The metal fell almost 19 percent from its record closing price of $1,891.90 an ounce on Aug. 22 through Dec. 29, taking it below its 200-day moving average for the first time since January 2009. Prices closed above the moving average on Jan. 10 and settled at $1,630.80 in New York today.

Holdings in bullion-backed ETPs reached 2,357.3 tons yesterday, valued at $124.1 billion and exceeding the reserves of all but four central banks.

China overtook India in the third quarter as the largest gold-jewelry market, according to the World Gold Council. The gain in imports from Hong Kong may be a sign the central bank is adding to reserves, according to Sharps Pixley’s Norman. The People’s Bank of China last made known its gold reserves of 1,054 tons more than two years ago.

Call Options

There were 8,002 call options traded on Jan. 11 giving holders the right to buy the metal at $2,200 by July, and the six most widely held holdings are for calls at 22 percent above prices today, Comex data show. Options traders are making fewer bearish bets against the SPDR Gold Trust, the biggest gold- backed ETP, than at any time in the past 20 months.

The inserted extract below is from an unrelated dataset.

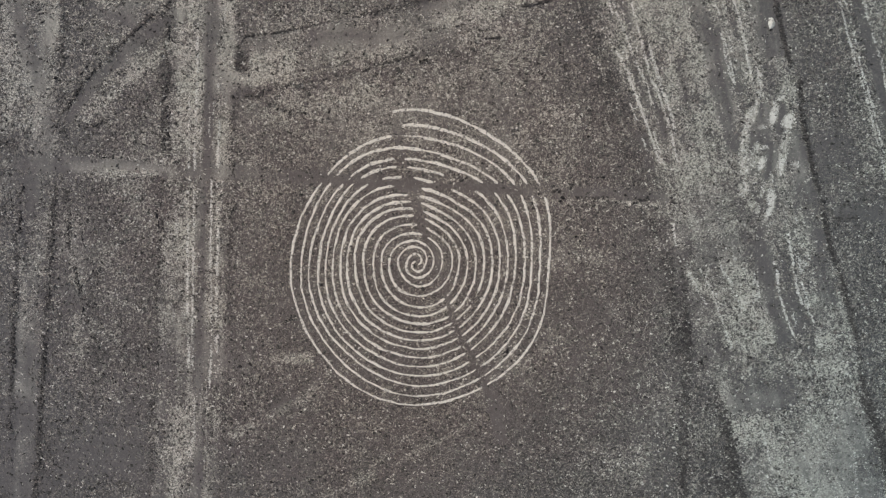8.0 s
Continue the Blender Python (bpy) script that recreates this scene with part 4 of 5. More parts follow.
# ---- mesh helpers ----
def mesh_from(name, verts, faces, mat, smooth=False):
    """A mesh from arrays of places and of triangles or quads."""
    verts, faces = np.asarray(verts, np.float32), np.asarray(faces, np.int32)
    me = bpy.data.meshes.new(name)
    count, size = faces.shape
    me.vertices.add(len(verts))
    me.vertices.foreach_set("co", verts.ravel())
    me.loops.add(count * size)
    me.loops.foreach_set("vertex_index", faces.ravel())
    me.polygons.add(count)
    me.polygons.foreach_set("loop_start", np.arange(0, count * size, size, dtype=np.int32))
    me.polygons.foreach_set("use_smooth", np.full(count, smooth))
    me.materials.append(mat)
    me.update(calc_edges=True)
    return me


def part(name, me, parent, label=""):
    ob = new(name, me)
    ob.parent = parent
    return tagged(ob, label) if label else ob


# ---- the ground: one grid, fine under the flight and widening to the horizon ----
WIDE, DEEP, CELL = 37.0, 21.5, 0.10


def spread(half):
    inner = np.arange(-half, half + CELL / 2, CELL)
    outer, gap, at = [], CELL * 1.6, half
    while at < 3000:
        at += gap
        outer.append(at)
        gap *= 1.28
    return np.concatenate([-np.array(outer[::-1]), inner, np.array(outer)])


gx, gy = spread(WIDE), spread(DEEP)
GX, GY = [a.ravel() for a in np.meshgrid(gx, gy)]
soil_pale, soil_dust, soil_dark, ground_high, ground_owner = plain(GX, GY)
# brown to grey-green away from the spiral: the lens's colour cast put into the soil
weathered = step(np.hypot(GX + 3.0, 1.3 * GY), 9.0, 30.0)
columns = len(gx)
cell_i, cell_j = [a.ravel() for a in np.meshgrid(np.arange(columns - 1), np.arange(len(gy) - 1))]
corner = cell_j * columns + cell_i
ALL_QUADS = np.stack([corner, corner + 1, corner + columns + 1, corner + columns], 1)
quad_owner = ground_owner[corner]


def sheet(name, quads):
    used, packed = np.unique(quads, return_inverse=True)
    me = mesh_from(name, np.stack([GX, GY, ground_high], 1)[used], packed.reshape(-1, 4), desert, True)
    layer = me.color_attributes.new("soil", "FLOAT_COLOR", "POINT")
    values = np.stack([soil_pale, soil_dust, soil_dark, weathered], 1)[used]
    layer.data.foreach_set("color", values.astype(np.float32).ravel())
    return new(name, me)


LABELS = {
    "cleared_strip_1": ("broad cleared trapezoid of pale silt beside a dark bank", "cleared strip"),
    "cleared_strip_2": ("straight pale cleared avenue with wheel-worn lanes", "cleared strip"),
    "cleared_strip_3": ("narrow cleared line of pale soil across dark gravel", "cleared strip"),
    "footpath_1": ("trodden grey-brown dust path that crosses the spiral", "footpath"),
    "footpath_2": ("straight trodden dust path edged with dark stones", "footpath"),
    "footpath_3": ("narrow trodden path through the heart of the spiral", "footpath"),
    "footpath_4": ("pale slanting path of trodden soil", "footpath"),
    "mound": ("low pale gravel mound dotted with black rocks", "mound"),
}
tagged(sheet("ground", ALL_QUADS[quad_owner < 0]), "brown stony desert floor strewn with varnished pebbles", "ground", kind="structure")
for piece in dict.fromkeys(b[0] for b in BANDS if b[0]):
    mine = [k for k, b in enumerate(BANDS) if b[0] == piece]
    chosen = ALL_QUADS[np.isin(quad_owner, mine)]
    if len(chosen):
        text, kind_word = LABELS[piece]
        tagged(sheet(piece, chosen), text, kind_word, kind="structure")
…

Gold is also benefiting from concern the euro zone will tumble back into recession. Germany, the region’s biggest economy, shrank “roughly” 0.25 percent in the fourth quarter from the third, the Federal Statistics Office said Jan. 11. The euro region will contract 0.2 percent this year, compared with growth of 1.6 percent in 2011, the median of 21 economist estimates compiled by Bloomberg show.

The rebound in gold is being threatened by a strengthening dollar, which rose to a 15-month high against six major currencies this week. The 30-week correlation coefficient between the greenback and bullion is now at -0.43, data compiled by Bloomberg show, with a figure of -1 meaning the two always move in opposite directions.

Housing Stagnant

Global equities climbed today to the highest level since mid-November, and the U.S. Federal Reserve said Jan. 11 that the economy improved last month across most of the country even as hiring was limited and housing remained stagnant.

“Gold was held back toward the end of last year because of dollar strength and people having more confidence in the U.S. economy,” said Carole Ferguson, an analyst at Fairfax IS in London. “If people feel the U.S. economy will pull the whole world up a little bit, then you could see gold being very flat to trading down.”

Hedge funds and other money managers have become less bullish, cutting bets on higher prices by 56 percent since the beginning of August. They reduced their net-long position to 110,594 futures and options in the week ended Jan. 3, the lowest since January 2009, U.S. Commodity Futures Trading Commission data show. The last time the position was that low, prices climbed about 17 percent in the next four weeks.

Benchmark Contract

Ten of 22 traders and analysts surveyed by Bloomberg expect copper to fall next week and three were neutral. The metal for delivery in three months, the London Metal Exchange’s benchmark contract, declined 21 percent last year and gained 5.3 percent this month to $8,000 a ton.

Raw sugar retreated 27 percent last year and settled at 23.84 cents a pound today on ICE Futures U.S. in New York, and a 2.3 percent gain this month. Six of 11 people surveyed expect prices to gain next week.

Fourteen of 22 anticipate higher corn prices, while 15 of 24 said soybeans will advance. Corn fell 7.3 percent this month to $5.995 a bushel after increasing 2.8 percent in 2011. Soybeans are down 4.1 percent this month at $11.5825 a bushel after sliding 14 percent last year.

“You have a potential disturbance factor which is the euro crisis,” said Bayram Dincer, an analyst at LGT Capital Management in Pfaeffikon, Switzerland. “Investors are optimistic that the global growth rates are still high enough to support demand and commodity prices.”